GIVEN MATERIAL:
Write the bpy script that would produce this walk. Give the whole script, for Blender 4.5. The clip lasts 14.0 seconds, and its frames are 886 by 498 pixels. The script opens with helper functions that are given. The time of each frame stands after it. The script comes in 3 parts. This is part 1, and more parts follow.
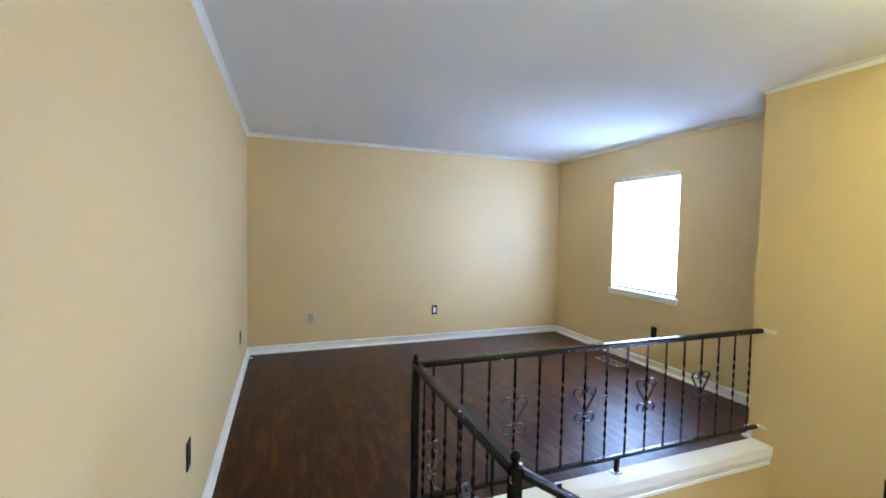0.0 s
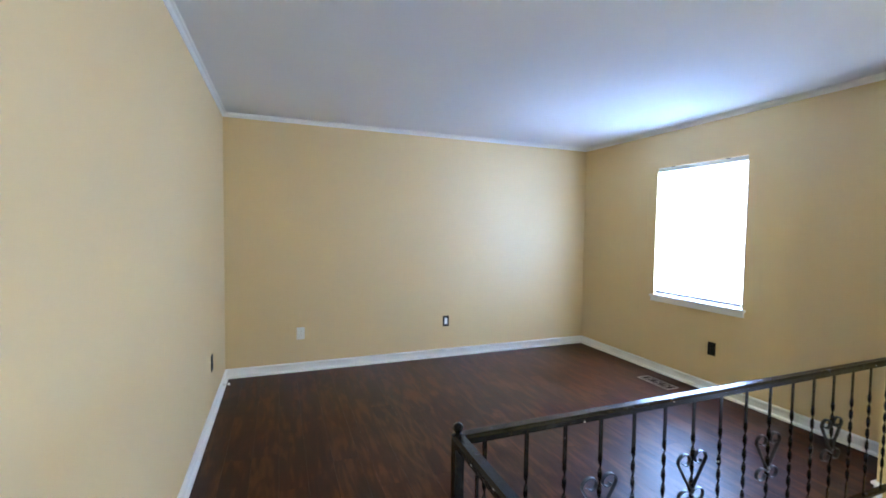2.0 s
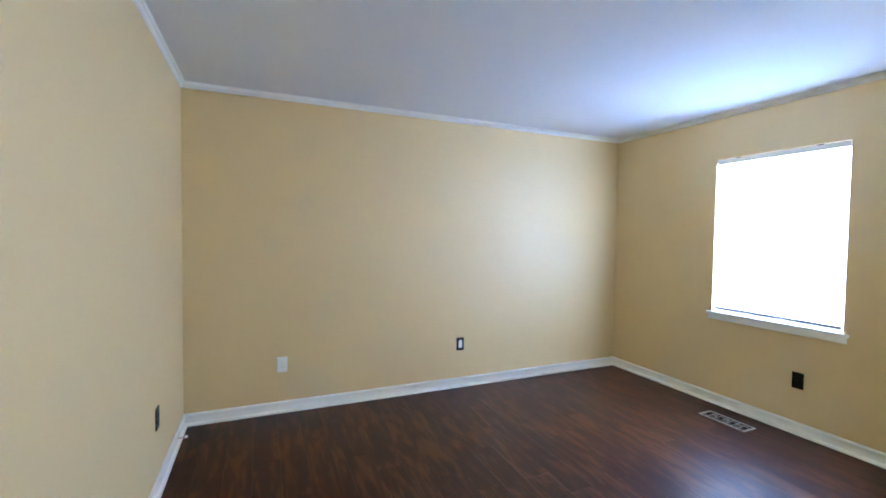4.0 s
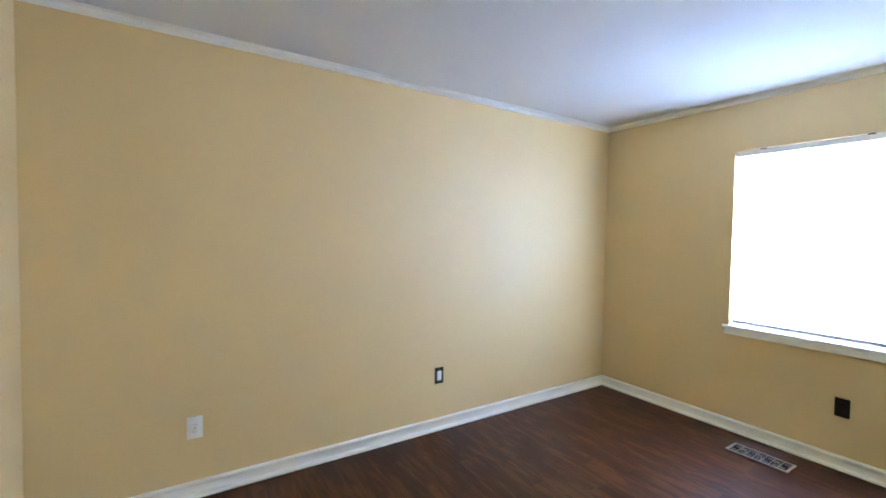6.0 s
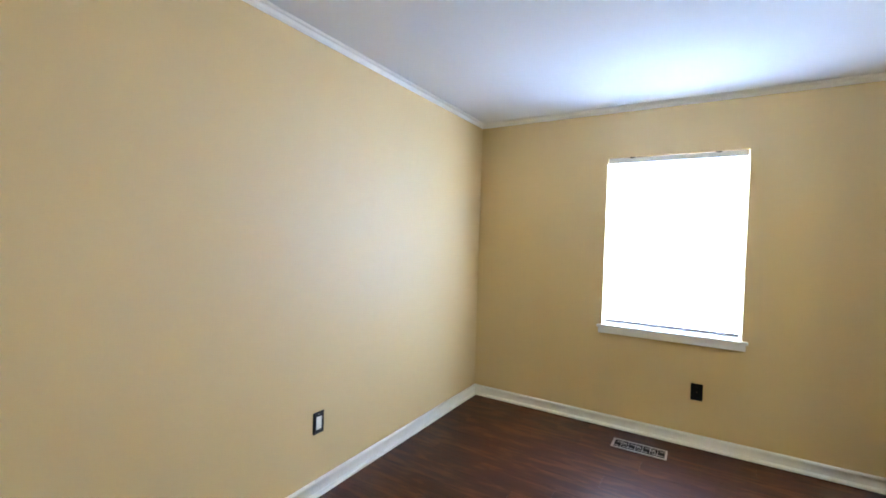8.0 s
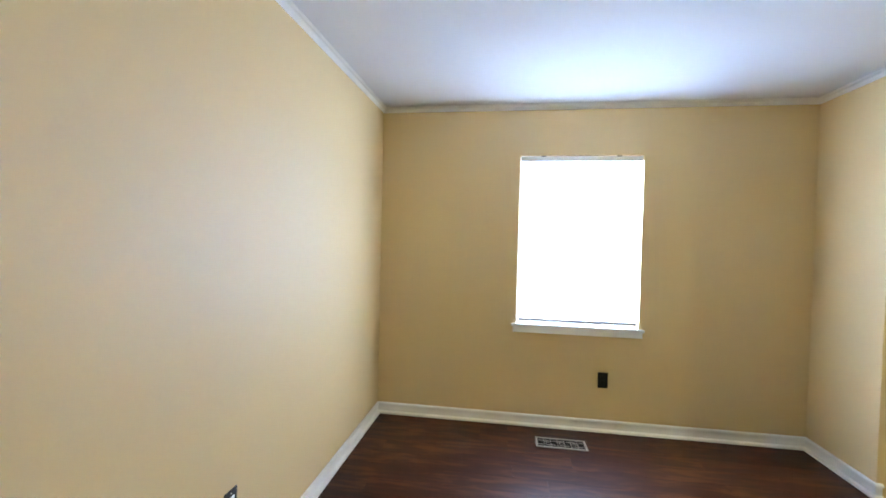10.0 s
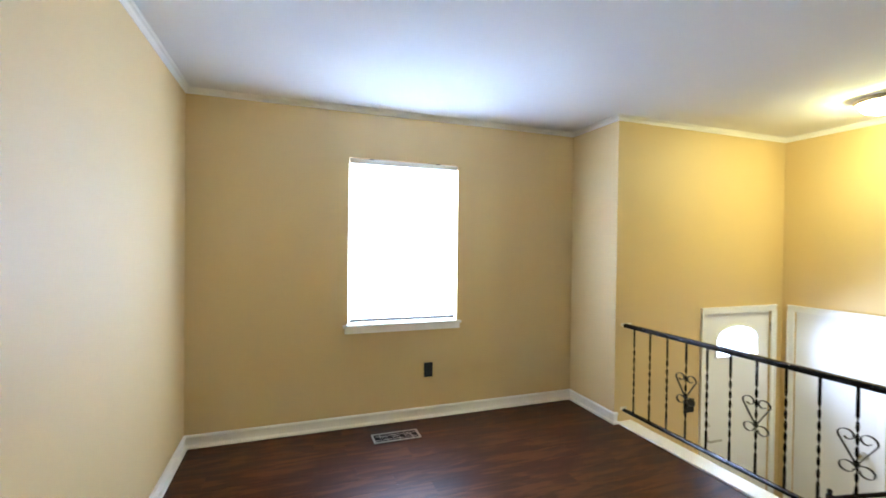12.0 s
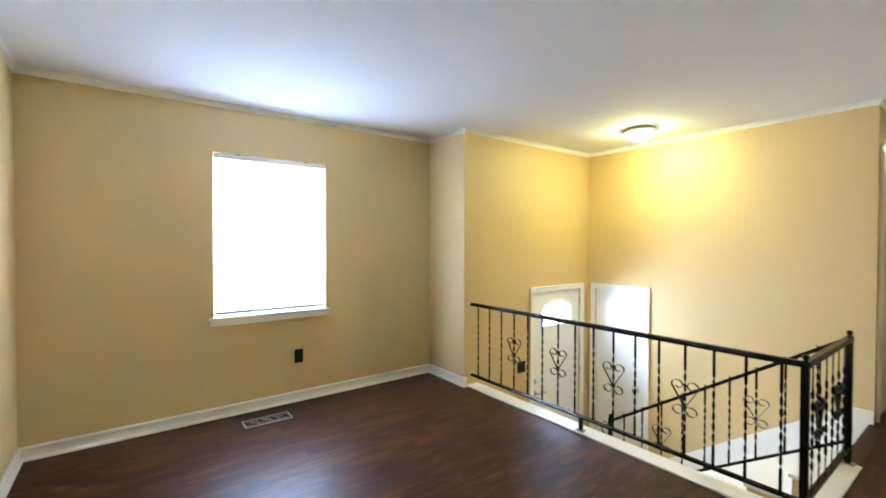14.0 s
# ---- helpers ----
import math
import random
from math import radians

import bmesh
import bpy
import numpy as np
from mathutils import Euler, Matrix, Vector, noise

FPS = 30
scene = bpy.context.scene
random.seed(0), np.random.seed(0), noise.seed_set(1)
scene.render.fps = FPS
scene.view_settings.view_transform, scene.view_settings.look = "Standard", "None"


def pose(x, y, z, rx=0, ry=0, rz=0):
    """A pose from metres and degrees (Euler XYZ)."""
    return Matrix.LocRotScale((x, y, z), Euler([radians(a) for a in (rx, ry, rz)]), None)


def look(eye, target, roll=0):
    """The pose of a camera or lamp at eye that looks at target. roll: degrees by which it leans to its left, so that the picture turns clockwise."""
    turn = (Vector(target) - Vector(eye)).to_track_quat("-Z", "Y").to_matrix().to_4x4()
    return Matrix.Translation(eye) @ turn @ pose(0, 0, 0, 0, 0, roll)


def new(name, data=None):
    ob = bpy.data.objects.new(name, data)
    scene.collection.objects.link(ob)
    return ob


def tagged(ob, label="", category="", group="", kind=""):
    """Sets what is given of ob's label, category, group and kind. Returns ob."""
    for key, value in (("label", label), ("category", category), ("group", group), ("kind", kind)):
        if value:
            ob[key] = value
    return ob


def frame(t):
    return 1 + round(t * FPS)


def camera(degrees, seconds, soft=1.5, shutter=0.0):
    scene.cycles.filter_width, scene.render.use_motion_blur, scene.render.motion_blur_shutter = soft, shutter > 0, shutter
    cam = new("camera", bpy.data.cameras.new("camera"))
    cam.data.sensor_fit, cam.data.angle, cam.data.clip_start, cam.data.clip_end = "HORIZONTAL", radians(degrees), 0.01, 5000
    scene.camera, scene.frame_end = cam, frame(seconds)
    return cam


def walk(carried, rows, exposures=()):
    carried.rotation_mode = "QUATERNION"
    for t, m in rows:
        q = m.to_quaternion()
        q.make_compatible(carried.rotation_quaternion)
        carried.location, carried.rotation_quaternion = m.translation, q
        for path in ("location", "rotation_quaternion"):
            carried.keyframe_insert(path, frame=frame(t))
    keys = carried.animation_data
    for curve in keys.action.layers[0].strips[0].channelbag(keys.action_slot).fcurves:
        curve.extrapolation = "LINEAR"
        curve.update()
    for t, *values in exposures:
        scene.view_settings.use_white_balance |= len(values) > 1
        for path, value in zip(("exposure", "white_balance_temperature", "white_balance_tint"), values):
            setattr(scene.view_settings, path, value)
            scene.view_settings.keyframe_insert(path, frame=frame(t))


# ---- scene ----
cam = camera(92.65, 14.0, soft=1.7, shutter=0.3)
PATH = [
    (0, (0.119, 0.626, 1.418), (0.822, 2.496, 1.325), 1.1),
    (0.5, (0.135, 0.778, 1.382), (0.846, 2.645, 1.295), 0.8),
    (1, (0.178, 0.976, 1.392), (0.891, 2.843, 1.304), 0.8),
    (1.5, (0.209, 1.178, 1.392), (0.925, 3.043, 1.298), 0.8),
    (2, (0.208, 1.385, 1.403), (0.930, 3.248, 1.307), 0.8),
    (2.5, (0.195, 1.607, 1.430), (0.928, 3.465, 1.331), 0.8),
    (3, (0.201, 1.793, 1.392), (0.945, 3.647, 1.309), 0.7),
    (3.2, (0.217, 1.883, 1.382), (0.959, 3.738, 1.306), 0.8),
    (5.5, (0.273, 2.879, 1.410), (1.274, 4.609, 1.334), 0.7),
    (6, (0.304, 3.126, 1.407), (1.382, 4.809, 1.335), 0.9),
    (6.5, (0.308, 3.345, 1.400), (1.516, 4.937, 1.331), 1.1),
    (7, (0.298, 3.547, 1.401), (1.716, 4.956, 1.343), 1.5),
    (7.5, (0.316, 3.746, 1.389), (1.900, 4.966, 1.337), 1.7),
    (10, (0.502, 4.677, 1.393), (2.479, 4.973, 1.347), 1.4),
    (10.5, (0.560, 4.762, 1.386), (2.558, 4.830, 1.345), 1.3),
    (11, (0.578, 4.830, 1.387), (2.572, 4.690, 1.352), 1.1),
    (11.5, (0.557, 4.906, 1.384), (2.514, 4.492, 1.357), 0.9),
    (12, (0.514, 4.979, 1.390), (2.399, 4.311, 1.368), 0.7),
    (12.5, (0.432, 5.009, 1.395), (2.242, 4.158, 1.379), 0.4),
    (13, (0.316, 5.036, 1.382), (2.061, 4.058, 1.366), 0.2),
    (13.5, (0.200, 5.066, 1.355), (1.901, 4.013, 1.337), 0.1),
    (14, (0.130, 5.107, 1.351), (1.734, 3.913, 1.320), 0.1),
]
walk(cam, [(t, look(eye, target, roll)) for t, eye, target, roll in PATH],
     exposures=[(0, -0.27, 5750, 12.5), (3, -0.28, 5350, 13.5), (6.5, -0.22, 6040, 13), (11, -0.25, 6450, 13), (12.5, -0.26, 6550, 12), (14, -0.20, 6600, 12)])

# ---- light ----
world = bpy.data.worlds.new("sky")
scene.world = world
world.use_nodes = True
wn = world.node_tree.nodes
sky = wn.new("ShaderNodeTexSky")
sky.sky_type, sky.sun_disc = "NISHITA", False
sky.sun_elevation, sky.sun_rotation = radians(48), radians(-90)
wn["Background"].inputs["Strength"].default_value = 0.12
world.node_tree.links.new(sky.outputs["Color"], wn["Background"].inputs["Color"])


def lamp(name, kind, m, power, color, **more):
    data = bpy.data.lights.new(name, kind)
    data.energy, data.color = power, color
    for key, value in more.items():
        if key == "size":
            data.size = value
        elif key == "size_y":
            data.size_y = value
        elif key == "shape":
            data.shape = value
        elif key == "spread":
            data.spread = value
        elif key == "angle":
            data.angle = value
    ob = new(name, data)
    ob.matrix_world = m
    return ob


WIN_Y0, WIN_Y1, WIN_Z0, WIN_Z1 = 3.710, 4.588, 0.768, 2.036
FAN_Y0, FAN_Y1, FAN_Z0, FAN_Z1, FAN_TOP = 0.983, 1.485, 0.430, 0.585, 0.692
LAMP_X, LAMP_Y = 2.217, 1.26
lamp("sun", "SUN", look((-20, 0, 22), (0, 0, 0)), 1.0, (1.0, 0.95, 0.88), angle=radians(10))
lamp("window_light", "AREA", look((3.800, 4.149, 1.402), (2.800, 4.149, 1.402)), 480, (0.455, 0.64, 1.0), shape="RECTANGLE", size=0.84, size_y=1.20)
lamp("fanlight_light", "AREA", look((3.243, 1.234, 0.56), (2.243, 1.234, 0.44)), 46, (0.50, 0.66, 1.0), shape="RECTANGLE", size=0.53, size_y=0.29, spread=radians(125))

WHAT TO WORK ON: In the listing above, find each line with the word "kind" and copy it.

ANSWER FOR THE TASK:
def tagged(ob, label="", category="", group="", kind=""):
    """Sets what is given of ob's label, category, group and kind. Returns ob."""
    for key, value in (("label", label), ("category", category), ("group", group), ("kind", kind)):
def lamp(name, kind, m, power, color, **more):
    data = bpy.data.lights.new(name, kind)